GNSS data processing in the National Multi-Hazard Early Warning System in the Sultanate of Oman
After the disastrous tsunami on December 26, 2004 in the Indian Ocean, a lot of effort has been undertaken to plan and realize tsunami early warning systems. As one of the first reactions, already in 2005 the German Indonesian Tsunami Early Warning System was initiated by the German government. Its establishment was coordinated by the German Research Centre for Geosciences Potsdam (GFZ) and it was successfully handed over to the Indonesian partner institutions in 2011.
In 2009, UNESCO signed an agreement with the Sultanate of Oman to establish a National Multi-Hazard Early Warning System (NMHEWS, http://www.unesco.org/new/en/unesco/partners-donors/the-actions/sciences/national-multi-hazard-early-warning-system-nmhews/). It is composed of several sensor networks, with seismic stations, GNSS stations, meteorological stations and tide gauges as the main components. The German company SpaceTech GmbH was commissioned to coordinate the setup of the GNSS sector, in cooperation with the GFZ and the Astronomical Institute of the University of Bern (AIUB). While SpaceTech carried out the system engineering, installation, training, initial operation and maintenance of the GNSS network with expertise contributed by GFZ, the AIUB provided the expertise for the GNSS data processing.

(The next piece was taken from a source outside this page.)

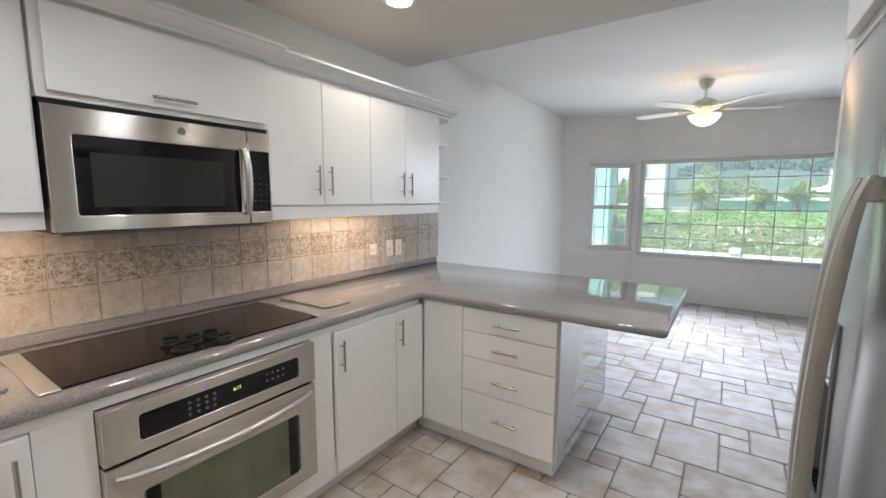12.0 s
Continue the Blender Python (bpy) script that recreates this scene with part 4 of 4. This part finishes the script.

The GNSS network consists of 10 permanent stations, equipped with Septentrio PolaRx4 receivers and NavXperience 3G+C antennas providing real-time data. The locations of the GNSS stations in Oman:
The purpose of the network is the mid- and long-term monitoring of the tectonic plate movement of the Arabian Peninsula which can be used for analyzing Earthquake potential and the near real-time monitoring of crustal deformation to cross validate the possibility of a tsunami after a nearby submarine Earthquake. The data is streamed to a processing facility at a tsunami warning center in Muscat, where, with a delay of less than 2 minutes, the displacement vectors of the stations are computed. Due to current limitations of the communication bandwidth, only GPS data is streamed and processed.
The data is processed in a batch mode with the Bernese GNSS Software (Version 5.2 – as distributed to the user community), using the ultra-rapid orbits and Earth rotation parameters of the Center for Orbit Determination in Europe (CODE). To bypass the need of accurate near real-time satellite clock corrections for a precise point positioning and to make use of ambiguity resolution, the processing is based on double-differenced GNSS data, where baselines are formed with an algorithm to maximize the number of common observations.
The data processing is split up into two main steps: a datum step and a near real-time step. In the datum step (repeated once per hour) a solution for the ten warning stations together with external IGS reference stations is computed to monitor the stability of the warning stations w.r.t. the global reference frame. For this, a defined amount of the most recent data is used from the warning and the reference stations and ambiguities are resolved in an extended procedure. In the near real-time step (repeated every two minutes) only data from the warning stations is processed. To speed up the preprocessing, ambiguities are resolved in a single strategy suitable for the present baseline lengths and by using again a certain number of hours of the most recent data. For the last three minutes of the data, kinematic coordinates are estimated for the warning stations introducing the resolved ambiguities and using a no-net-translation condition for each epoch w.r.t. the coordinates computed for the warning stations in the most recent datum step. The ambiguity resolution success rate, the characteristics of consecutive coordinate batch overlaps and the processing time served as quality measures to develop and optimize the processing routines.
A detailed description of the procedure and some initial results are available in:
Arnold, D., Lutz, S., Dach, R., Jäggi, A., Steinborn, J. (2016). Near real-time coordinate estimation from double-difference GNSS data. A case study for the National Multi-Hazard Early Warning System in the Sultanate of Oman. IAG Symposia Series (in press).